◆ DATA SEGMENT:
§ §

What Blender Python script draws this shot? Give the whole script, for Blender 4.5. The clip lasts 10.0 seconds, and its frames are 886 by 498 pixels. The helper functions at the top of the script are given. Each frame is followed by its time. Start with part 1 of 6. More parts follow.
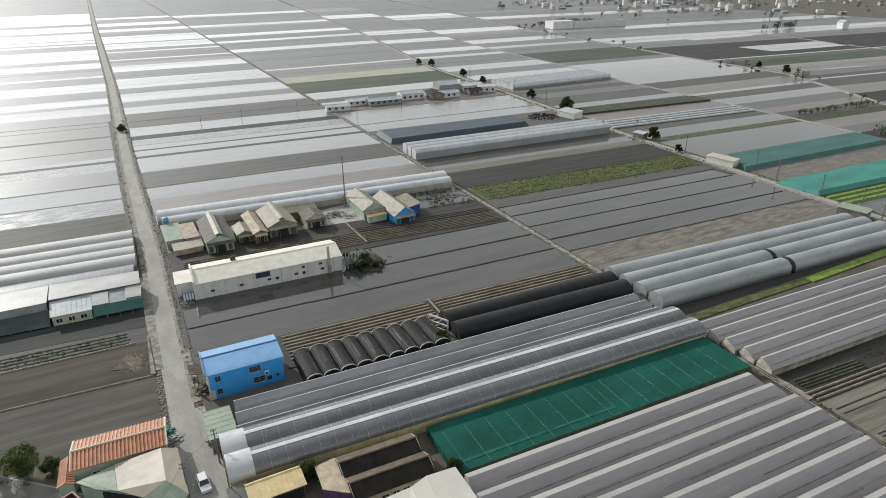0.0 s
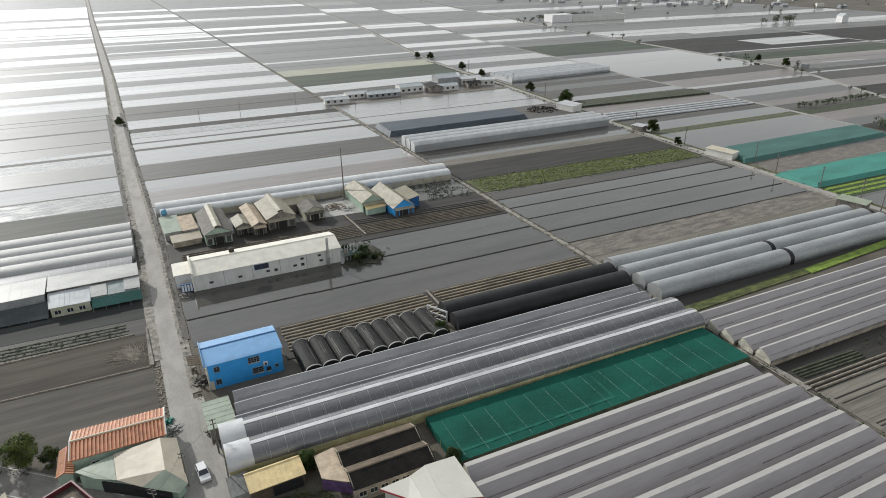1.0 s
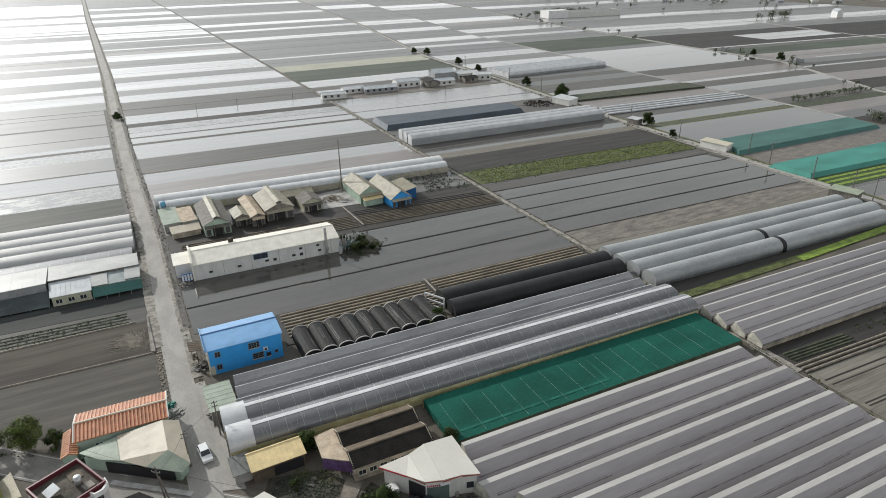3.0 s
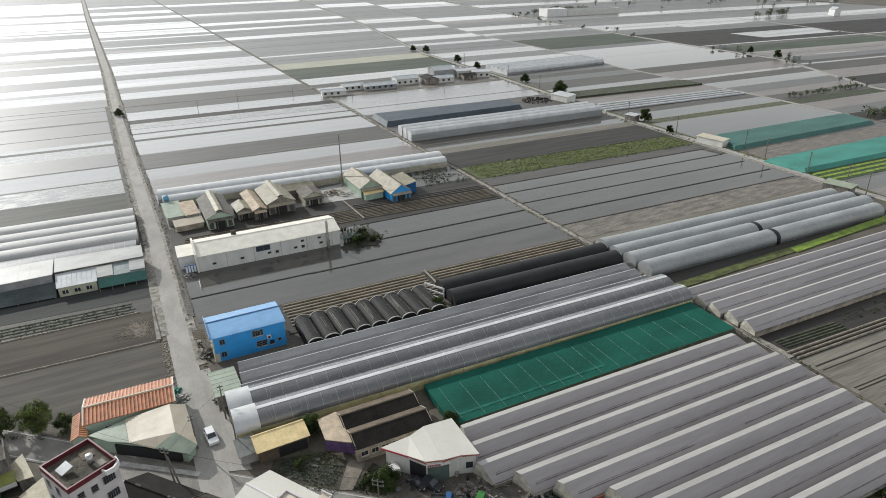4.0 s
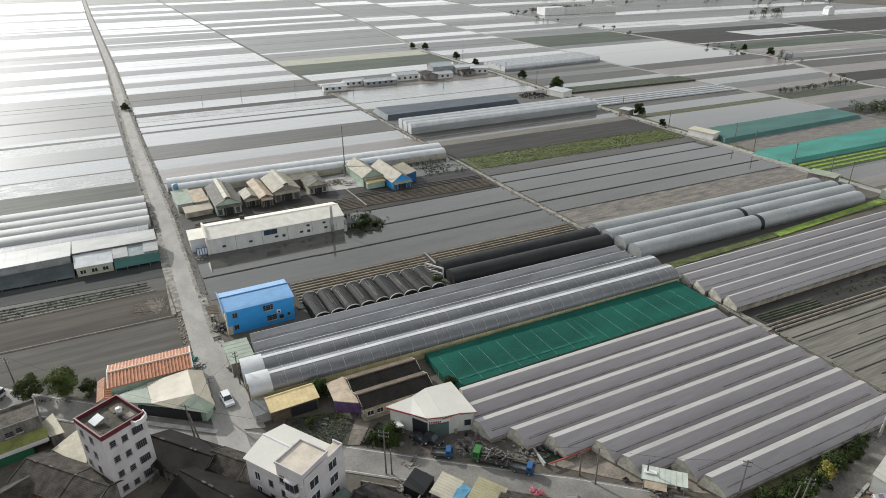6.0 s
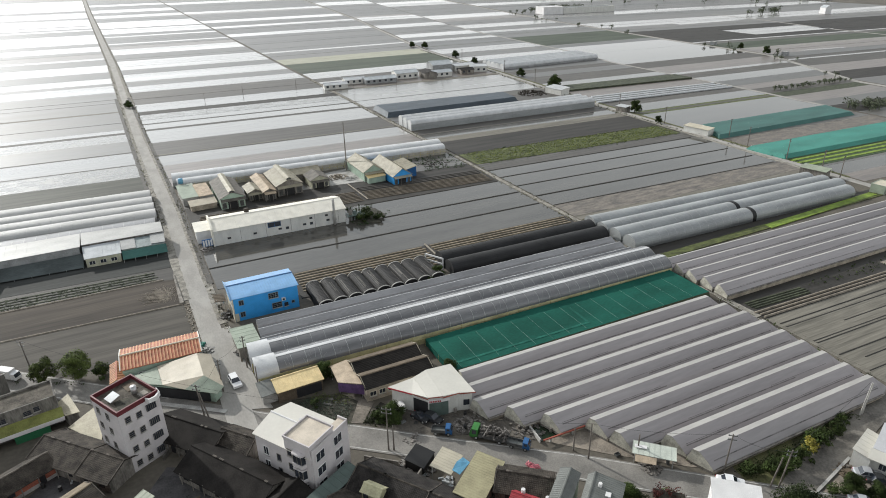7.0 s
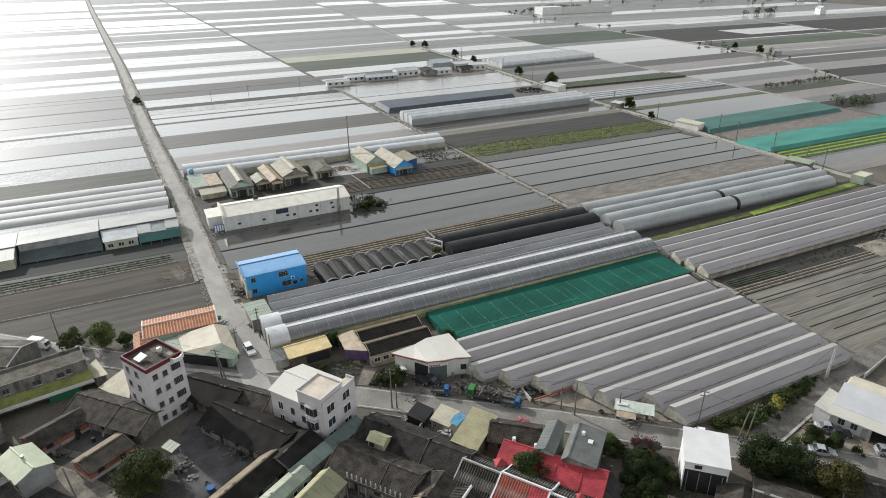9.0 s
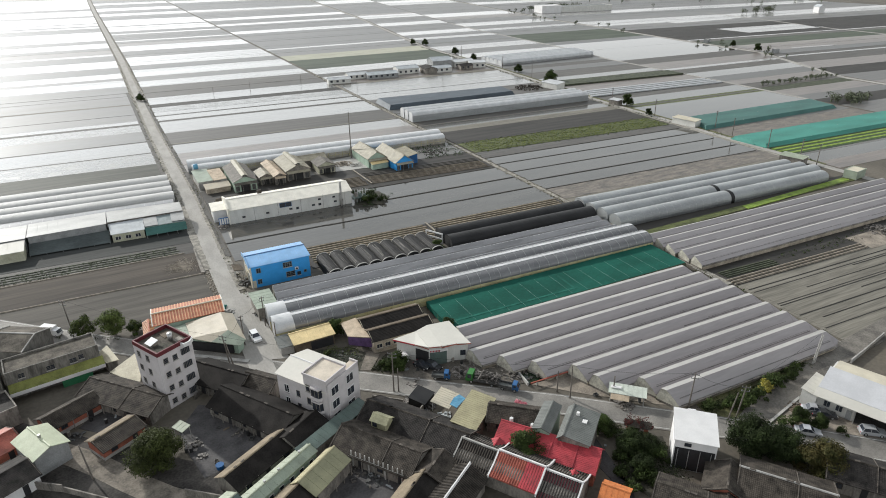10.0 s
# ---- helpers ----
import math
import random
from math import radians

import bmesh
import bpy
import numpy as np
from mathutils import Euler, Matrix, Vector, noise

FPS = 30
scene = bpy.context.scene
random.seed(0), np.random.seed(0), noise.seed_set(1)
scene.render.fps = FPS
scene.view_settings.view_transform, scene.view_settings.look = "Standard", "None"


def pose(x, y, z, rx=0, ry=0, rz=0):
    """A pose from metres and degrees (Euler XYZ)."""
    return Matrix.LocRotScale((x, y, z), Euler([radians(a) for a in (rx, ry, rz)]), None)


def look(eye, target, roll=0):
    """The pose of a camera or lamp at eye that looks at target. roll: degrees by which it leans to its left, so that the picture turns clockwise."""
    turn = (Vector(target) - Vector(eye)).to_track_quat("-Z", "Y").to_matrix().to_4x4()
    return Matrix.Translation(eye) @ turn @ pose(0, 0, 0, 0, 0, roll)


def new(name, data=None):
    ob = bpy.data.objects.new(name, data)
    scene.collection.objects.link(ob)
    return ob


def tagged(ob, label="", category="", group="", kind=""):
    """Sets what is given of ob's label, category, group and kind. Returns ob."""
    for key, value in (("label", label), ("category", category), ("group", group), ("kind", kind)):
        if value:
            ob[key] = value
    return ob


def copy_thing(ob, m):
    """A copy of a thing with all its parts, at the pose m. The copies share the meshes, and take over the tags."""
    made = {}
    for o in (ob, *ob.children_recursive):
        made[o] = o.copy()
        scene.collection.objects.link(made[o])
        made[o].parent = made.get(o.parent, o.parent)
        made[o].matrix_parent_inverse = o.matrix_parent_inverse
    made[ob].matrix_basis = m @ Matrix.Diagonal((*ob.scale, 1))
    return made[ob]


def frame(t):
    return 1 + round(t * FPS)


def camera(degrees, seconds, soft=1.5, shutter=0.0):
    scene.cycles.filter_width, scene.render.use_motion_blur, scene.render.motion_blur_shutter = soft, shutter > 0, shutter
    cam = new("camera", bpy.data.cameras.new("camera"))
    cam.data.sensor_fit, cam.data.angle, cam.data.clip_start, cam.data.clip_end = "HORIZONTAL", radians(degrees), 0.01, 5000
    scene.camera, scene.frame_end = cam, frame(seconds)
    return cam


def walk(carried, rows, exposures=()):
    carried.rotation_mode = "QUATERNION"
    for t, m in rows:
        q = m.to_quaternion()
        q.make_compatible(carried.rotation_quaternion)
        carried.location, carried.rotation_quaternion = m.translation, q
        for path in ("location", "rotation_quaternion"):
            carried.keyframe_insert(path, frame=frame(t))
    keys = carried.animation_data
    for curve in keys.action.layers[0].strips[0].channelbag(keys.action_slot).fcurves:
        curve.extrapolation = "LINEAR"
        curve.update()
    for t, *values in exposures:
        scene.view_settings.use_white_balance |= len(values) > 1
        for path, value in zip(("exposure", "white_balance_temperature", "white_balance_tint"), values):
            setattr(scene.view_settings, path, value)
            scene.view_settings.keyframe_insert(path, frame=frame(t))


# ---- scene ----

§ §

◆ AIM: Exclude the images and reproduce the remaining data exactly.

◆ OUTPUT OF THE TASK:
What Blender Python script draws this shot? Give the whole script, for Blender 4.5. The clip lasts 10.0 seconds, and its frames are 886 by 498 pixels. The helper functions at the top of the script are given. Each frame is followed by its time. Start with part 1 of 6. More parts follow.
0.0 s
1.0 s
3.0 s
4.0 s
6.0 s
7.0 s
9.0 s
10.0 s
# ---- helpers ----
import math
import random
from math import radians

import bmesh
import bpy
import numpy as np
from mathutils import Euler, Matrix, Vector, noise

FPS = 30
scene = bpy.context.scene
random.seed(0), np.random.seed(0), noise.seed_set(1)
scene.render.fps = FPS
scene.view_settings.view_transform, scene.view_settings.look = "Standard", "None"


def pose(x, y, z, rx=0, ry=0, rz=0):
    """A pose from metres and degrees (Euler XYZ)."""
    return Matrix.LocRotScale((x, y, z), Euler([radians(a) for a in (rx, ry, rz)]), None)


def look(eye, target, roll=0):
    """The pose of a camera or lamp at eye that looks at target. roll: degrees by which it leans to its left, so that the picture turns clockwise."""
    turn = (Vector(target) - Vector(eye)).to_track_quat("-Z", "Y").to_matrix().to_4x4()
    return Matrix.Translation(eye) @ turn @ pose(0, 0, 0, 0, 0, roll)


def new(name, data=None):
    ob = bpy.data.objects.new(name, data)
    scene.collection.objects.link(ob)
    return ob


def tagged(ob, label="", category="", group="", kind=""):
    """Sets what is given of ob's label, category, group and kind. Returns ob."""
    for key, value in (("label", label), ("category", category), ("group", group), ("kind", kind)):
        if value:
            ob[key] = value
    return ob


def copy_thing(ob, m):
    """A copy of a thing with all its parts, at the pose m. The copies share the meshes, and take over the tags."""
    made = {}
    for o in (ob, *ob.children_recursive):
        made[o] = o.copy()
        scene.collection.objects.link(made[o])
        made[o].parent = made.get(o.parent, o.parent)
        made[o].matrix_parent_inverse = o.matrix_parent_inverse
    made[ob].matrix_basis = m @ Matrix.Diagonal((*ob.scale, 1))
    return made[ob]


def frame(t):
    return 1 + round(t * FPS)


def camera(degrees, seconds, soft=1.5, shutter=0.0):
    scene.cycles.filter_width, scene.render.use_motion_blur, scene.render.motion_blur_shutter = soft, shutter > 0, shutter
    cam = new("camera", bpy.data.cameras.new("camera"))
    cam.data.sensor_fit, cam.data.angle, cam.data.clip_start, cam.data.clip_end = "HORIZONTAL", radians(degrees), 0.01, 5000
    scene.camera, scene.frame_end = cam, frame(seconds)
    return cam


def walk(carried, rows, exposures=()):
    carried.rotation_mode = "QUATERNION"
    for t, m in rows:
        q = m.to_quaternion()
        q.make_compatible(carried.rotation_quaternion)
        carried.location, carried.rotation_quaternion = m.translation, q
        for path in ("location", "rotation_quaternion"):
            carried.keyframe_insert(path, frame=frame(t))
    keys = carried.animation_data
    for curve in keys.action.layers[0].strips[0].channelbag(keys.action_slot).fcurves:
        curve.extrapolation = "LINEAR"
        curve.update()
    for t, *values in exposures:
        scene.view_settings.use_white_balance |= len(values) > 1
        for path, value in zip(("exposure", "white_balance_temperature", "white_balance_tint"), values):
            setattr(scene.view_settings, path, value)
            scene.view_settings.keyframe_insert(path, frame=frame(t))


# ---- scene ----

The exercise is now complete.